-------- Dataset content
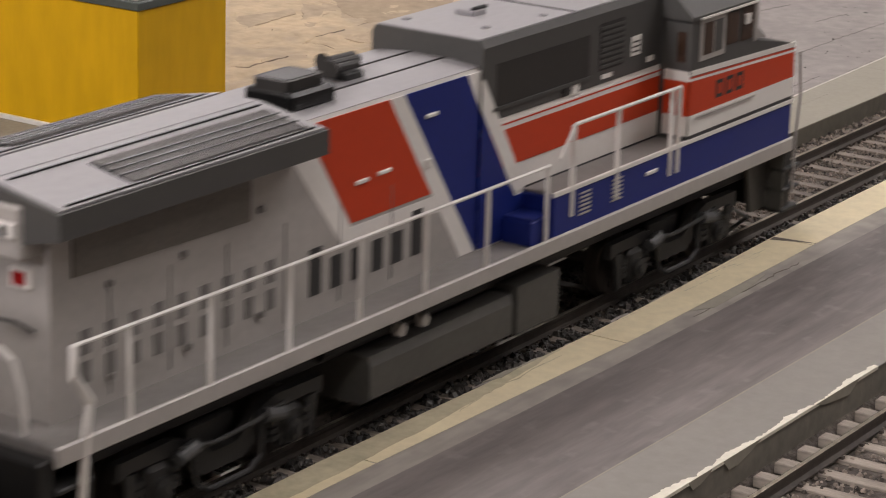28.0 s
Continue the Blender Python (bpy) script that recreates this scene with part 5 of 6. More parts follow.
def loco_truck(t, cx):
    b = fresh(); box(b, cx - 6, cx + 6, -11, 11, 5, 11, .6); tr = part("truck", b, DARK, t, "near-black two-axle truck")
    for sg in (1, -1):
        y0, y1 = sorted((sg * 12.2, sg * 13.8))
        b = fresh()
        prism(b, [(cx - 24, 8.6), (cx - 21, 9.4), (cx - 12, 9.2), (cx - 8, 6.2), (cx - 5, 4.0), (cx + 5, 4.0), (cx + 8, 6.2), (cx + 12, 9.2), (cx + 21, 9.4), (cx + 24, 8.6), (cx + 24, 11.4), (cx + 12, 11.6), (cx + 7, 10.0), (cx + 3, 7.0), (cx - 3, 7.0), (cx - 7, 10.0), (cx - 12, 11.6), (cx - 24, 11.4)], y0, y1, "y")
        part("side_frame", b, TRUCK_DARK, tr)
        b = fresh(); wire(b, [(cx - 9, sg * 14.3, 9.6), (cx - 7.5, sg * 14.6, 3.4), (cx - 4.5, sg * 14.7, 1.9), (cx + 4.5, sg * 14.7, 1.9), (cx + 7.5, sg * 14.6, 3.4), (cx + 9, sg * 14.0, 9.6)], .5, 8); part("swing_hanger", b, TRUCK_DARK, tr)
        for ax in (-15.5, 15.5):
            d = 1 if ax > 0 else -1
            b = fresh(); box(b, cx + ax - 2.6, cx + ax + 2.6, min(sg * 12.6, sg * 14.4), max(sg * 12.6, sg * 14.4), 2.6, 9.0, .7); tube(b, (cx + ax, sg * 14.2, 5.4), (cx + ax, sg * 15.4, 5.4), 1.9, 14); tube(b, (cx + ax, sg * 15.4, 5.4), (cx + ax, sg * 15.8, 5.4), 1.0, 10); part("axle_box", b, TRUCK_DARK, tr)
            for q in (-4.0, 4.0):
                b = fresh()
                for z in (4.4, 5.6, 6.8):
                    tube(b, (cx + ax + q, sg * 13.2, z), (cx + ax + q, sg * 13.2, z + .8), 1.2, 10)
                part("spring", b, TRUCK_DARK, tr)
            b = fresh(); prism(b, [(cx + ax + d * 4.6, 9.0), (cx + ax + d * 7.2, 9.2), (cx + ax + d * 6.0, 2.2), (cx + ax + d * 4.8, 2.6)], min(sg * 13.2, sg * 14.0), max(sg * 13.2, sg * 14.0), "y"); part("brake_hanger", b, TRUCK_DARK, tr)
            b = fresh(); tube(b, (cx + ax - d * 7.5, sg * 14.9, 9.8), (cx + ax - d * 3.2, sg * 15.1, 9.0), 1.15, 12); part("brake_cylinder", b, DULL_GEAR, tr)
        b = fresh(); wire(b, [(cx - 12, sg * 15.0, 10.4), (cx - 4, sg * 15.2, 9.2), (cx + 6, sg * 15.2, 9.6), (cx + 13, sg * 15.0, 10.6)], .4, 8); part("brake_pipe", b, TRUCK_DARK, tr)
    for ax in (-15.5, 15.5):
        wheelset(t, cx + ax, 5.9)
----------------
:: Directions ::
Omit pictures; set down the rest of the material word for word.

:: Answer below ::
28.0 s
Continue the Blender Python (bpy) script that recreates this scene with part 5 of 6. More parts follow.
def loco_truck(t, cx):
    b = fresh(); box(b, cx - 6, cx + 6, -11, 11, 5, 11, .6); tr = part("truck", b, DARK, t, "near-black two-axle truck")
    for sg in (1, -1):
        y0, y1 = sorted((sg * 12.2, sg * 13.8))
        b = fresh()
        prism(b, [(cx - 24, 8.6), (cx - 21, 9.4), (cx - 12, 9.2), (cx - 8, 6.2), (cx - 5, 4.0), (cx + 5, 4.0), (cx + 8, 6.2), (cx + 12, 9.2), (cx + 21, 9.4), (cx + 24, 8.6), (cx + 24, 11.4), (cx + 12, 11.6), (cx + 7, 10.0), (cx + 3, 7.0), (cx - 3, 7.0), (cx - 7, 10.0), (cx - 12, 11.6), (cx - 24, 11.4)], y0, y1, "y")
        part("side_frame", b, TRUCK_DARK, tr)
        b = fresh(); wire(b, [(cx - 9, sg * 14.3, 9.6), (cx - 7.5, sg * 14.6, 3.4), (cx - 4.5, sg * 14.7, 1.9), (cx + 4.5, sg * 14.7, 1.9), (cx + 7.5, sg * 14.6, 3.4), (cx + 9, sg * 14.0, 9.6)], .5, 8); part("swing_hanger", b, TRUCK_DARK, tr)
        for ax in (-15.5, 15.5):
            d = 1 if ax > 0 else -1
            b = fresh(); box(b, cx + ax - 2.6, cx + ax + 2.6, min(sg * 12.6, sg * 14.4), max(sg * 12.6, sg * 14.4), 2.6, 9.0, .7); tube(b, (cx + ax, sg * 14.2, 5.4), (cx + ax, sg * 15.4, 5.4), 1.9, 14); tube(b, (cx + ax, sg * 15.4, 5.4), (cx + ax, sg * 15.8, 5.4), 1.0, 10); part("axle_box", b, TRUCK_DARK, tr)
            for q in (-4.0, 4.0):
                b = fresh()
                for z in (4.4, 5.6, 6.8):
                    tube(b, (cx + ax + q, sg * 13.2, z), (cx + ax + q, sg * 13.2, z + .8), 1.2, 10)
                part("spring", b, TRUCK_DARK, tr)
            b = fresh(); prism(b, [(cx + ax + d * 4.6, 9.0), (cx + ax + d * 7.2, 9.2), (cx + ax + d * 6.0, 2.2), (cx + ax + d * 4.8, 2.6)], min(sg * 13.2, sg * 14.0), max(sg * 13.2, sg * 14.0), "y"); part("brake_hanger", b, TRUCK_DARK, tr)
            b = fresh(); tube(b, (cx + ax - d * 7.5, sg * 14.9, 9.8), (cx + ax - d * 3.2, sg * 15.1, 9.0), 1.15, 12); part("brake_cylinder", b, DULL_GEAR, tr)
        b = fresh(); wire(b, [(cx - 12, sg * 15.0, 10.4), (cx - 4, sg * 15.2, 9.2), (cx + 6, sg * 15.2, 9.6), (cx + 13, sg * 15.0, 10.6)], .4, 8); part("brake_pipe", b, TRUCK_DARK, tr)
    for ax in (-15.5, 15.5):
        wheelset(t, cx + ax, 5.9)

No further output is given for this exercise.